→ **What is expected**: Pictures in the data below are not part of the copy; transcribe everything else exactly.

→ **Supplied data**:
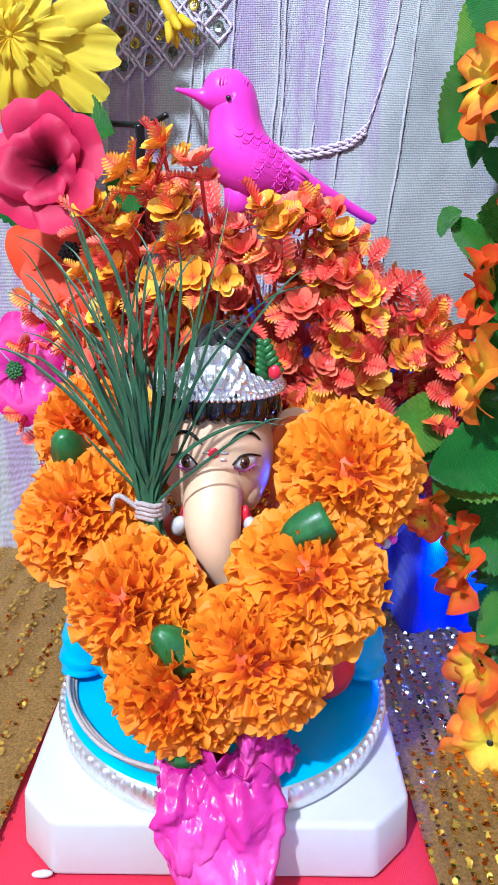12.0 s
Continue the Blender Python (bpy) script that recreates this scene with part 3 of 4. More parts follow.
tagged(idol, "painted figurine with black topknot and silver crown on a blue base", "figurine")

# ---- bird figurine, one plain mesh ----
bm = bmesh.new()
S = 0.000167
side = Vector((0.73, 0.68, 0))
eye0 = Vector((-0.0275, 0.2575, 0.2450))


def bird_at(px, py, out=0.0):
    return eye0 + side * ((px - 290) * S) + Vector((0, 0, (344 - py) * S)) + Vector((0.68, -0.73, 0)) * out


spine = [(180, 326, 4), (205, 330, 8), (235, 336, 15), (252, 337, 30), (272, 333, 50), (305, 330, 59), (316, 352, 62), (321, 390, 66), (330, 440, 79), (356, 482, 86), (402, 503, 76), (455, 520, 58), (505, 534, 40), (550, 544, 25), (600, 562, 15), (650, 588, 14), (690, 606, 13), (698, 610, 8)]


def on_side(px, py):
    """How far the bird's flank stands out at a point of its profile."""
    best = 0.0
    for (x0, y0, r0), (x1, y1, r1) in zip(spine, spine[1:]):
        run = (x1 - x0) ** 2 + (y1 - y0) ** 2
        f = min(1.0, max(0.0, ((px - x0) * (x1 - x0) + (py - y0) * (y1 - y0)) / run))
        gap = math.hypot(px - x0 - f * (x1 - x0), py - y0 - f * (y1 - y0))
        best = max(best, (0.92 * (r0 + f * (r1 - r0))) ** 2 - gap ** 2)
    return math.sqrt(best) * S


line = spline([bird_at(x, y) for x, y, r in spine], 3)
rad = [v.x for v in spline([(r * S * 0.92, 0, 0) for x, y, r in spine], 3)]
tube(bm, line, rad, 28)
tube(bm, [bird_at(336, 525), bird_at(334, 555), bird_at(338, 582), bird_at(339, 585)], [0.0070, 0.0062, 0.0070, 0.0045], 16)
rng = random.Random(5)
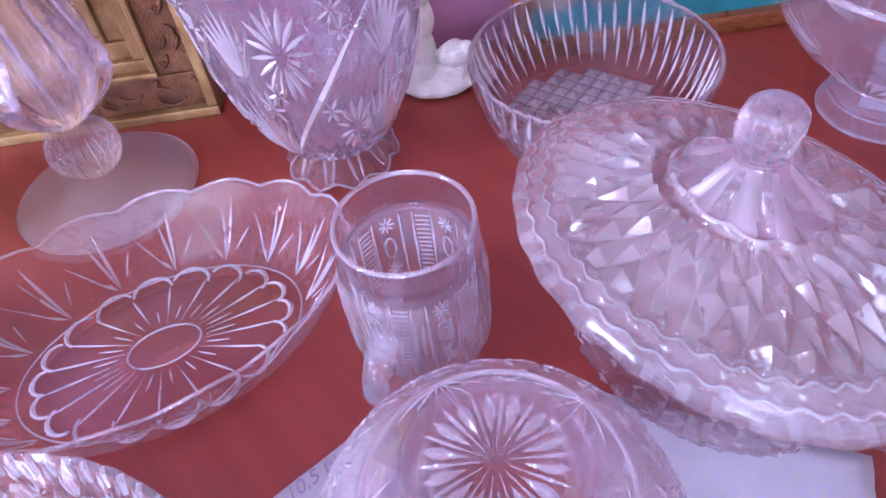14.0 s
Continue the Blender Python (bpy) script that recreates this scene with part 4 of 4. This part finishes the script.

→ **Result of this exercise**:
12.0 s
Continue the Blender Python (bpy) script that recreates this scene with part 3 of 4. More parts follow.
tagged(idol, "painted figurine with black topknot and silver crown on a blue base", "figurine")

# ---- bird figurine, one plain mesh ----
bm = bmesh.new()
S = 0.000167
side = Vector((0.73, 0.68, 0))
eye0 = Vector((-0.0275, 0.2575, 0.2450))


def bird_at(px, py, out=0.0):
    return eye0 + side * ((px - 290) * S) + Vector((0, 0, (344 - py) * S)) + Vector((0.68, -0.73, 0)) * out


spine = [(180, 326, 4), (205, 330, 8), (235, 336, 15), (252, 337, 30), (272, 333, 50), (305, 330, 59), (316, 352, 62), (321, 390, 66), (330, 440, 79), (356, 482, 86), (402, 503, 76), (455, 520, 58), (505, 534, 40), (550, 544, 25), (600, 562, 15), (650, 588, 14), (690, 606, 13), (698, 610, 8)]


def on_side(px, py):
    """How far the bird's flank stands out at a point of its profile."""
    best = 0.0
    for (x0, y0, r0), (x1, y1, r1) in zip(spine, spine[1:]):
        run = (x1 - x0) ** 2 + (y1 - y0) ** 2
        f = min(1.0, max(0.0, ((px - x0) * (x1 - x0) + (py - y0) * (y1 - y0)) / run))
        gap = math.hypot(px - x0 - f * (x1 - x0), py - y0 - f * (y1 - y0))
        best = max(best, (0.92 * (r0 + f * (r1 - r0))) ** 2 - gap ** 2)
    return math.sqrt(best) * S


line = spline([bird_at(x, y) for x, y, r in spine], 3)
rad = [v.x for v in spline([(r * S * 0.92, 0, 0) for x, y, r in spine], 3)]
tube(bm, line, rad, 28)
tube(bm, [bird_at(336, 525), bird_at(334, 555), bird_at(338, 582), bird_at(339, 585)], [0.0070, 0.0062, 0.0070, 0.0045], 16)
rng = random.Random(5)
14.0 s
Continue the Blender Python (bpy) script that recreates this scene with part 4 of 4. This part finishes the script.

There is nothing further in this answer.